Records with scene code
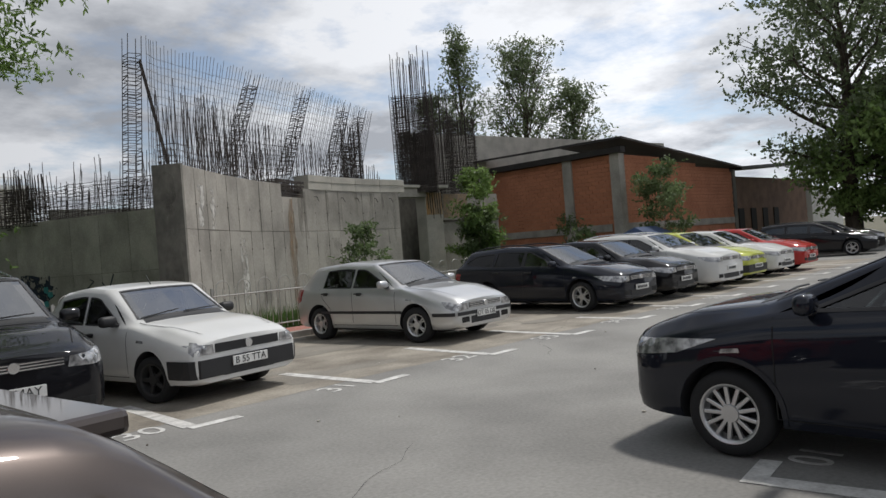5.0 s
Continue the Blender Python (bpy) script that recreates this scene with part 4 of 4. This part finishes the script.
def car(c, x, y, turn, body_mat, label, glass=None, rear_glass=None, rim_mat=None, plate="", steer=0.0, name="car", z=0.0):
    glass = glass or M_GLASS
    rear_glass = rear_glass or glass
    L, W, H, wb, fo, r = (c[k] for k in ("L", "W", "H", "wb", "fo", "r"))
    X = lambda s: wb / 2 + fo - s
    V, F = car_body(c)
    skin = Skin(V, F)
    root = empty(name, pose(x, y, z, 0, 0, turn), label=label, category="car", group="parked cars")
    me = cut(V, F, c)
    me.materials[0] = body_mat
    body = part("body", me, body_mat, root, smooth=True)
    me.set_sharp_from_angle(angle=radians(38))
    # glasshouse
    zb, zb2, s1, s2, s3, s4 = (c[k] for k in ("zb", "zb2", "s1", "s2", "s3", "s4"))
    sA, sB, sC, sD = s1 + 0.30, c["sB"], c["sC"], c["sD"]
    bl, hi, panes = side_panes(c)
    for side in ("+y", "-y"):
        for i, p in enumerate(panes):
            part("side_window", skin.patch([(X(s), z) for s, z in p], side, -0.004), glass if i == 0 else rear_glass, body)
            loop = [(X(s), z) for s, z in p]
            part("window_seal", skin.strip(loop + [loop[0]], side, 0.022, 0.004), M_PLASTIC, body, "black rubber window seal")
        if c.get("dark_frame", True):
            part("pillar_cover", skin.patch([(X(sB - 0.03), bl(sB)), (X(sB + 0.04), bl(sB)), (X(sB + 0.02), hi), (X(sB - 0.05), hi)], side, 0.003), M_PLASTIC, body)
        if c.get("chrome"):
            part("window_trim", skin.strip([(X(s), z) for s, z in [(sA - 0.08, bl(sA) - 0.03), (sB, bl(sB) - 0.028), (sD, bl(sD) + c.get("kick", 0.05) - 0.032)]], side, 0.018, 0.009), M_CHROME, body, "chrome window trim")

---

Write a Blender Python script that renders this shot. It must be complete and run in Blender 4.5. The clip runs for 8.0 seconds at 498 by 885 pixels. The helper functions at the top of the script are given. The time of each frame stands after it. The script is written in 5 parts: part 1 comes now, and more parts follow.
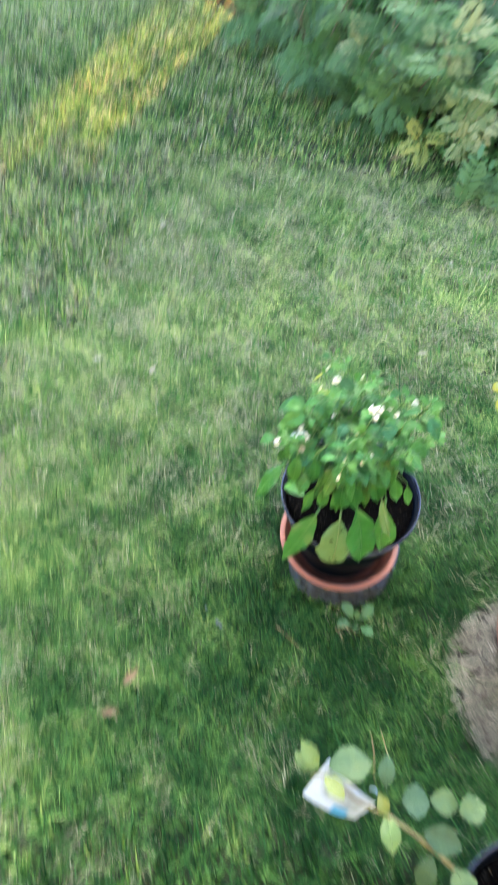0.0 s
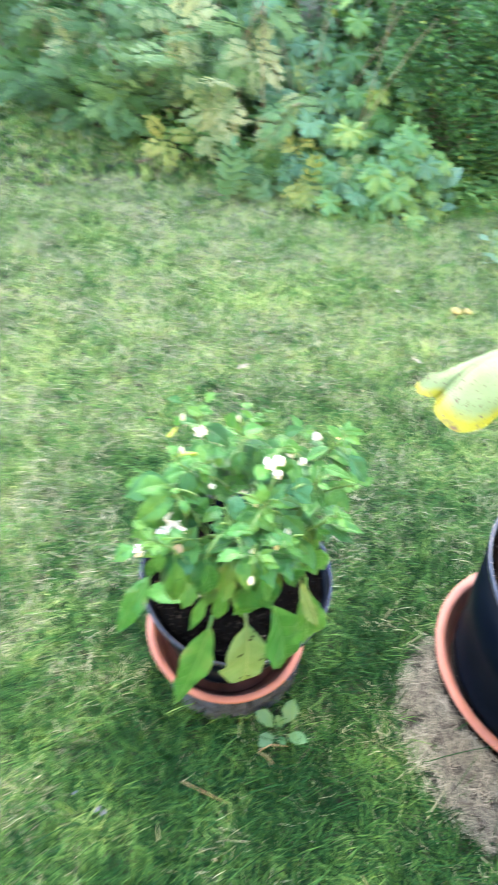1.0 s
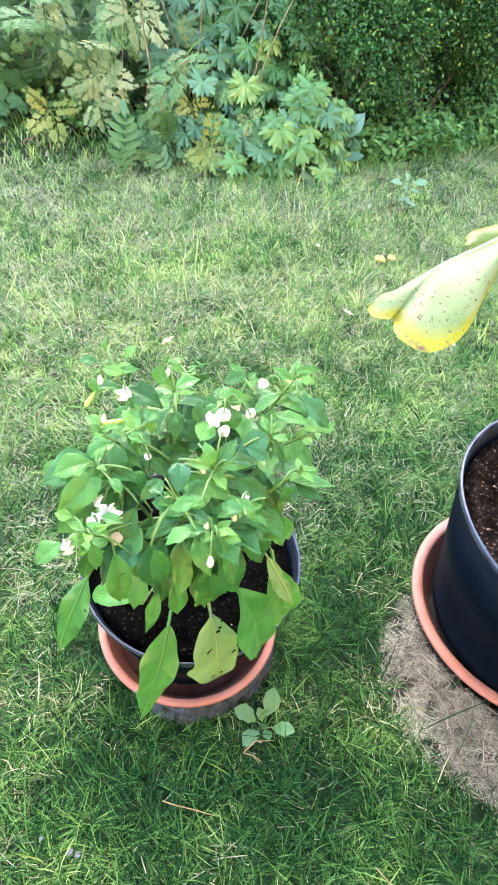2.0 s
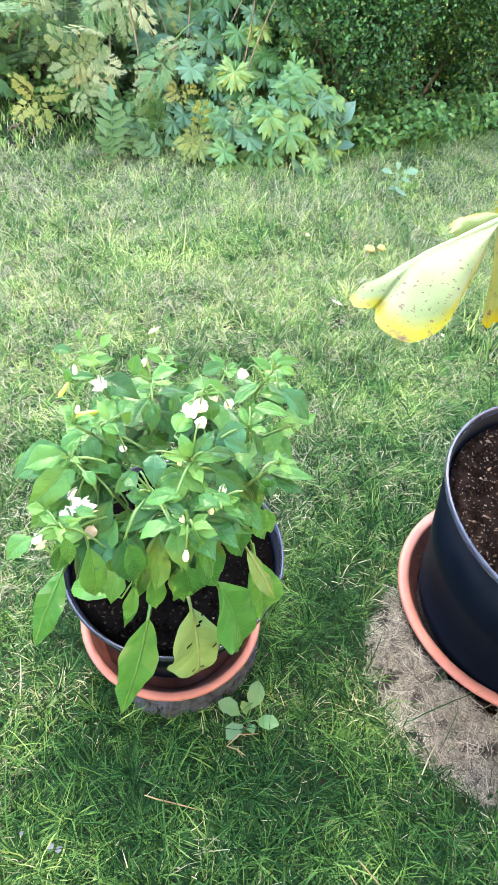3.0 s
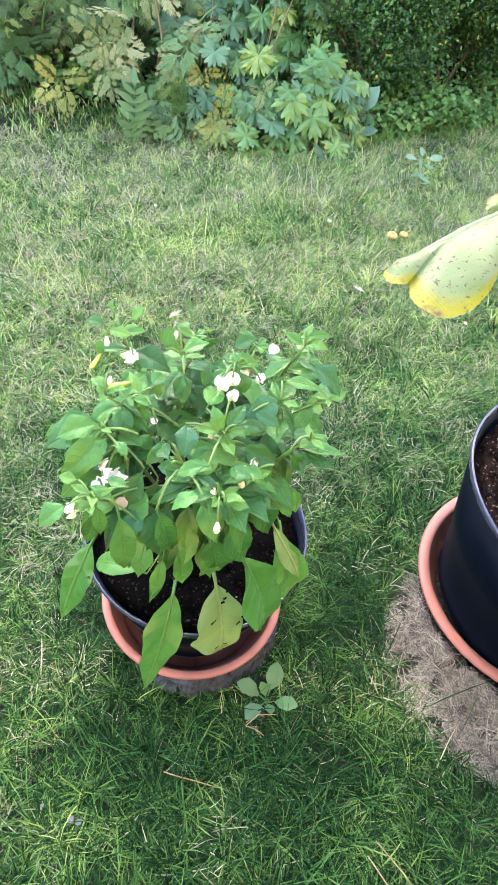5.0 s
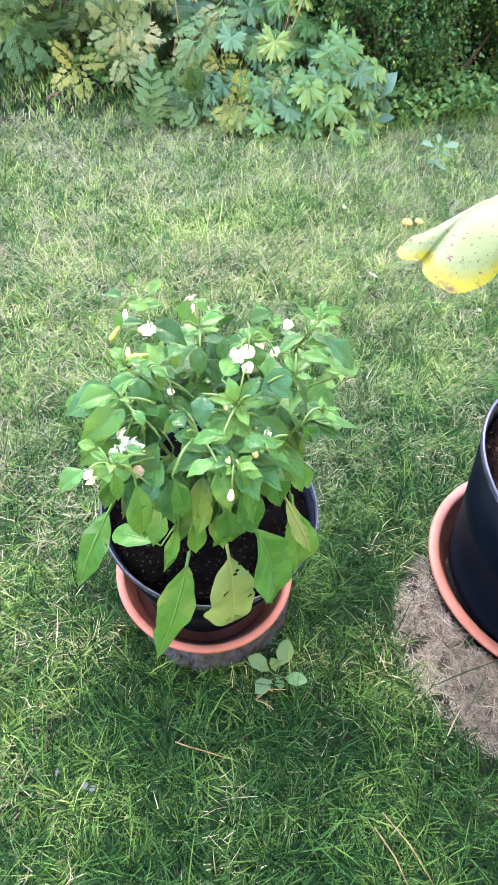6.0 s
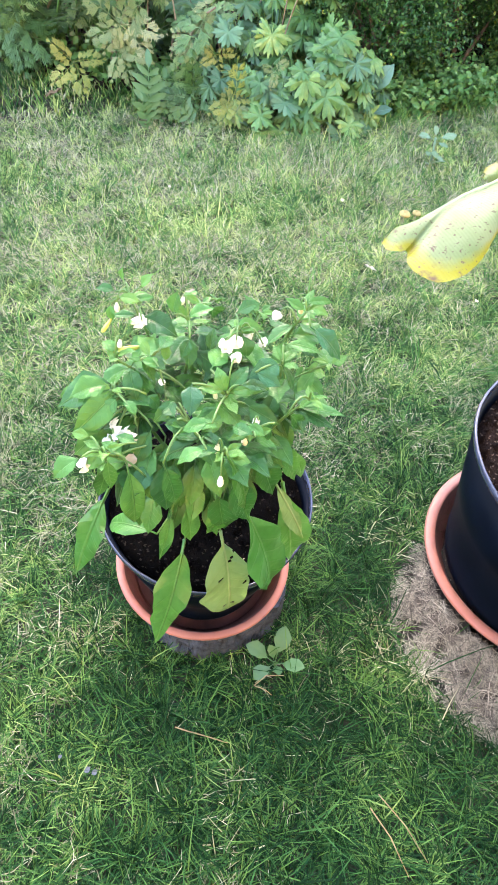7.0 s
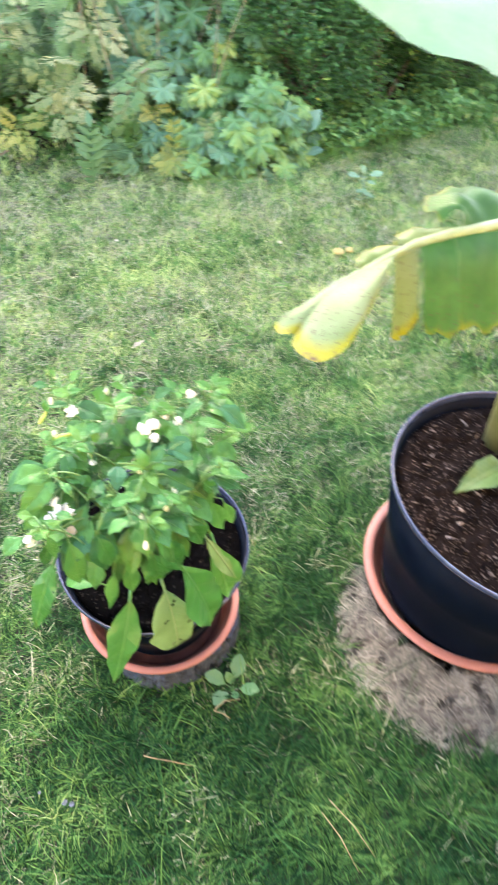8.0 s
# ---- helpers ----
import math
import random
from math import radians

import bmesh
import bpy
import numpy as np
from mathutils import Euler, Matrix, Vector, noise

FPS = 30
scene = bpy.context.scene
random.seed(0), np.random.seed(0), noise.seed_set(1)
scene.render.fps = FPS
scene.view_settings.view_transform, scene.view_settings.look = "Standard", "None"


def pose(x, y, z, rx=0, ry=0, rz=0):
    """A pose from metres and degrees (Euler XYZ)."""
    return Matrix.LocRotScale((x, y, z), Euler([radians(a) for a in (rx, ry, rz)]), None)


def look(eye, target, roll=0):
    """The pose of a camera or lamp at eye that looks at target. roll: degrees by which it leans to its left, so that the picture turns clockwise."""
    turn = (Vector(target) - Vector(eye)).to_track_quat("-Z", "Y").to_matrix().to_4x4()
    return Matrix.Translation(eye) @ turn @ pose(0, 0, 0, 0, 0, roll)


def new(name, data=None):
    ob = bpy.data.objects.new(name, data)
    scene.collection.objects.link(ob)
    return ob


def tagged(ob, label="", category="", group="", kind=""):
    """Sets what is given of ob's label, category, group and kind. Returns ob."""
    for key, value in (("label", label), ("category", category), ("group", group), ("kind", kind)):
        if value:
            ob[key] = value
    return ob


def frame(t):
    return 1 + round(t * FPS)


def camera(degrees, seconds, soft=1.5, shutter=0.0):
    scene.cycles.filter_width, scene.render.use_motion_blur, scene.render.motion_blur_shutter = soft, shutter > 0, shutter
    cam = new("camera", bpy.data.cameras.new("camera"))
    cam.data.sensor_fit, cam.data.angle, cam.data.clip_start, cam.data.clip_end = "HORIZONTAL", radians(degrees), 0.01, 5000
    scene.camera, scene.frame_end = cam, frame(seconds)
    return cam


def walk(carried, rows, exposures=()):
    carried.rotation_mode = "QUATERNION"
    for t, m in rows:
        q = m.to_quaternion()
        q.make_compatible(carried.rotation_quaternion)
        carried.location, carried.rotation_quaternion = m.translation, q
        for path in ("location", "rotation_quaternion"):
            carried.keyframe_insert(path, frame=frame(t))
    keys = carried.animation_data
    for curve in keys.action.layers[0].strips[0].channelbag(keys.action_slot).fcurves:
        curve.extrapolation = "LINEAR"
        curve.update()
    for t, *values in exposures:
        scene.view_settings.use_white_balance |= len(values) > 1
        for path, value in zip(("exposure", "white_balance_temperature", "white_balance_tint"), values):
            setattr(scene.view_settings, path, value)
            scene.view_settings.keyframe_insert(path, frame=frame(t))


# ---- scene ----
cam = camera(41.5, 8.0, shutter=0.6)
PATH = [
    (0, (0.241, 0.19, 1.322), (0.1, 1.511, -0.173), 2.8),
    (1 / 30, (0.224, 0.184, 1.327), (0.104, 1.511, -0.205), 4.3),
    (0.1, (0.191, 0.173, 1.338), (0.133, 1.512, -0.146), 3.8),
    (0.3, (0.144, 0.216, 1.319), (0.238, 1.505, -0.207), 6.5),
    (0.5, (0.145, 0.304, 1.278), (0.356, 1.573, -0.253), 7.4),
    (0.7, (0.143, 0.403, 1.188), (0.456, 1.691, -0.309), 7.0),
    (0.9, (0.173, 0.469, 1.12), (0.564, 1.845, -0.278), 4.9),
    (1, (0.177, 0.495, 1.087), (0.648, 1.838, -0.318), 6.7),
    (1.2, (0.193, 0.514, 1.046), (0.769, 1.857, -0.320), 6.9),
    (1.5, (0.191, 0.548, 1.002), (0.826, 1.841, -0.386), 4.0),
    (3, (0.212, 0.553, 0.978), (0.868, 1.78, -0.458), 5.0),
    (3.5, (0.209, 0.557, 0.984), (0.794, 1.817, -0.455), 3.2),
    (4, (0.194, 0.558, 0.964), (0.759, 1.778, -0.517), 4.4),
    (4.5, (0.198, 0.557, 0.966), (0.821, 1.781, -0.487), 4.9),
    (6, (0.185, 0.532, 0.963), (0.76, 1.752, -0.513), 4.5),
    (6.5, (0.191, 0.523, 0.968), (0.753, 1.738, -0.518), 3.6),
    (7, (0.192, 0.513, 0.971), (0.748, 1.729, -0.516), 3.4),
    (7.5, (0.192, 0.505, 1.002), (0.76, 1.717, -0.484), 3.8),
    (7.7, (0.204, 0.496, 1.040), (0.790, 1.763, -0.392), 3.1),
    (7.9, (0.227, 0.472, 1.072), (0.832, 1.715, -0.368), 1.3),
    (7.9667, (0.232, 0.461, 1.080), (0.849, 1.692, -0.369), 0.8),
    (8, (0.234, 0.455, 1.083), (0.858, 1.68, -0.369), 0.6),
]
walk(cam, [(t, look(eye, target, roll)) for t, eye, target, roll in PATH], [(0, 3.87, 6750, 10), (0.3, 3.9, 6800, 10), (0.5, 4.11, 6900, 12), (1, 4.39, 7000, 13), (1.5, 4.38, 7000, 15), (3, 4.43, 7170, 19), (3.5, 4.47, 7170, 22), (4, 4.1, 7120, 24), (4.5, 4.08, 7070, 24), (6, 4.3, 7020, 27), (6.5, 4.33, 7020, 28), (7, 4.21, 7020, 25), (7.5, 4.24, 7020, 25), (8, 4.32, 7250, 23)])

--

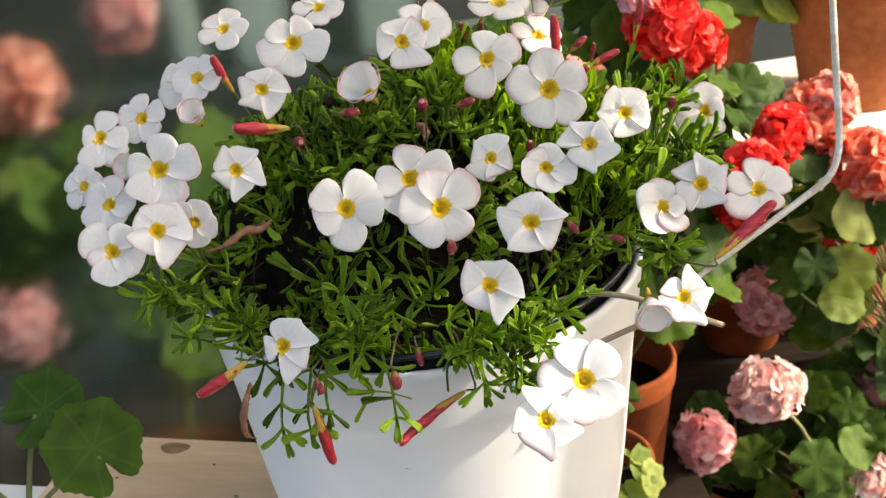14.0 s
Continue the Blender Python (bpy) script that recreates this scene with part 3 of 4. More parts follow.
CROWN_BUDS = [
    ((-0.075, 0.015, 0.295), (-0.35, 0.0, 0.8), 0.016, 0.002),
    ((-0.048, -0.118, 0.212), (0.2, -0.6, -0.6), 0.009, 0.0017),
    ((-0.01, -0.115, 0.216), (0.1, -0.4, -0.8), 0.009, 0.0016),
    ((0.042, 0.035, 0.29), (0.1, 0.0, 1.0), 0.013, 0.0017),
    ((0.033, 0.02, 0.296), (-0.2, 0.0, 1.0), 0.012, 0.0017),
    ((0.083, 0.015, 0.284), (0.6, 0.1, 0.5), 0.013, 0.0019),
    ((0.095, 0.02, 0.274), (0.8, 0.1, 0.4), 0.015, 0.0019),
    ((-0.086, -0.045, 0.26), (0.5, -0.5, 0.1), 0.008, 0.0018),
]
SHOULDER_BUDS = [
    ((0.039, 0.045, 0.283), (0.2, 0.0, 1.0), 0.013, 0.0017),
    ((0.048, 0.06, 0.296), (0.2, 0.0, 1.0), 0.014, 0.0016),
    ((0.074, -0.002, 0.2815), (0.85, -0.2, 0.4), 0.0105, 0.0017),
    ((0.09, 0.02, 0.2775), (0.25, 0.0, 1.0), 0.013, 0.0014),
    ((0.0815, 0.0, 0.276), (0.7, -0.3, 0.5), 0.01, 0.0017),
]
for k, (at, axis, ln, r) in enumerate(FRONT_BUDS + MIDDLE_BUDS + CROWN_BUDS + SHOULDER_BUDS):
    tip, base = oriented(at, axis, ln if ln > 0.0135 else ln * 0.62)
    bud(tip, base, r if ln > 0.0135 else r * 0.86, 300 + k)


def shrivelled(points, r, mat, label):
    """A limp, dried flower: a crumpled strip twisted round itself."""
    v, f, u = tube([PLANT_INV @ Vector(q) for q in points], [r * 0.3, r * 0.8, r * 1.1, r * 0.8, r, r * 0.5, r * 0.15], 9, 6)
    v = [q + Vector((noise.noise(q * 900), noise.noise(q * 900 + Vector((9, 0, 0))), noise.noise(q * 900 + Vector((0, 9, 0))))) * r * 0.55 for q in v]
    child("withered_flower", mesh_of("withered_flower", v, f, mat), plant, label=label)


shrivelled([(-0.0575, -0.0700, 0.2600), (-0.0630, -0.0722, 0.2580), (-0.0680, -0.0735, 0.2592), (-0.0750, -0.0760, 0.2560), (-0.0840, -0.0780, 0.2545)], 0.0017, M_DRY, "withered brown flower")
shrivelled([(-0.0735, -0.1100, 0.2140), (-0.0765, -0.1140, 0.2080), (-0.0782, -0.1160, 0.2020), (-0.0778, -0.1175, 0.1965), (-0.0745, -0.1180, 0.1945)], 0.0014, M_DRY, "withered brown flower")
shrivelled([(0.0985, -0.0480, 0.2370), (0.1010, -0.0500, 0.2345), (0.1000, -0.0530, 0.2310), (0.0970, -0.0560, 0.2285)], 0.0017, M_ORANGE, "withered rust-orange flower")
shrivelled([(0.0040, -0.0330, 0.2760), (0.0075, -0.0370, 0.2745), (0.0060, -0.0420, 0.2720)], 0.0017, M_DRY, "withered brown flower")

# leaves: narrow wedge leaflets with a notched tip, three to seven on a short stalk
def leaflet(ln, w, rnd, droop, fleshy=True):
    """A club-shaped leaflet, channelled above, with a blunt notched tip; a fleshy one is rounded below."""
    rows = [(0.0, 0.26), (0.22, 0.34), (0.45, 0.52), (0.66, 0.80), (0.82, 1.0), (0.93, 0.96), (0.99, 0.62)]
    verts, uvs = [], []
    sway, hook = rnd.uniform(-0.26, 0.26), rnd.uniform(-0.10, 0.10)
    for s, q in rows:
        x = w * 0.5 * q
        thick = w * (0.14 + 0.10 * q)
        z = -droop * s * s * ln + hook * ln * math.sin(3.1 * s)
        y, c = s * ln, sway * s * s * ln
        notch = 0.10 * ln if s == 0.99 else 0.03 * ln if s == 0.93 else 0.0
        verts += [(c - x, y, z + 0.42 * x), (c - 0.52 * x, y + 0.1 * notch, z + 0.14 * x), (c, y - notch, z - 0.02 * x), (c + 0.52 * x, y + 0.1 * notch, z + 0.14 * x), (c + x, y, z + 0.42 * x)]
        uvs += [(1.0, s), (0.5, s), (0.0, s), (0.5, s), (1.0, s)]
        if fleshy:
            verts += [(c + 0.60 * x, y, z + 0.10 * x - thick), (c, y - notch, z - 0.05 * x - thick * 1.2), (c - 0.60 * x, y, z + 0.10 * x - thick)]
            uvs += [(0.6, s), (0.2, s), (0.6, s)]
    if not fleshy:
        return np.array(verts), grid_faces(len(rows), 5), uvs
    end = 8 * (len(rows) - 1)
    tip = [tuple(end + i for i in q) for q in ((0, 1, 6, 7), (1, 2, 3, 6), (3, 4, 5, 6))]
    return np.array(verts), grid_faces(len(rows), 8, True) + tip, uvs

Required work
Among the lines of the data, identify those with the word "curve". Copy each of them.

Full solution
    for curve in keys.action.layers[0].strips[0].channelbag(keys.action_slot).fcurves:
        curve.extrapolation = "LINEAR"
        curve.update()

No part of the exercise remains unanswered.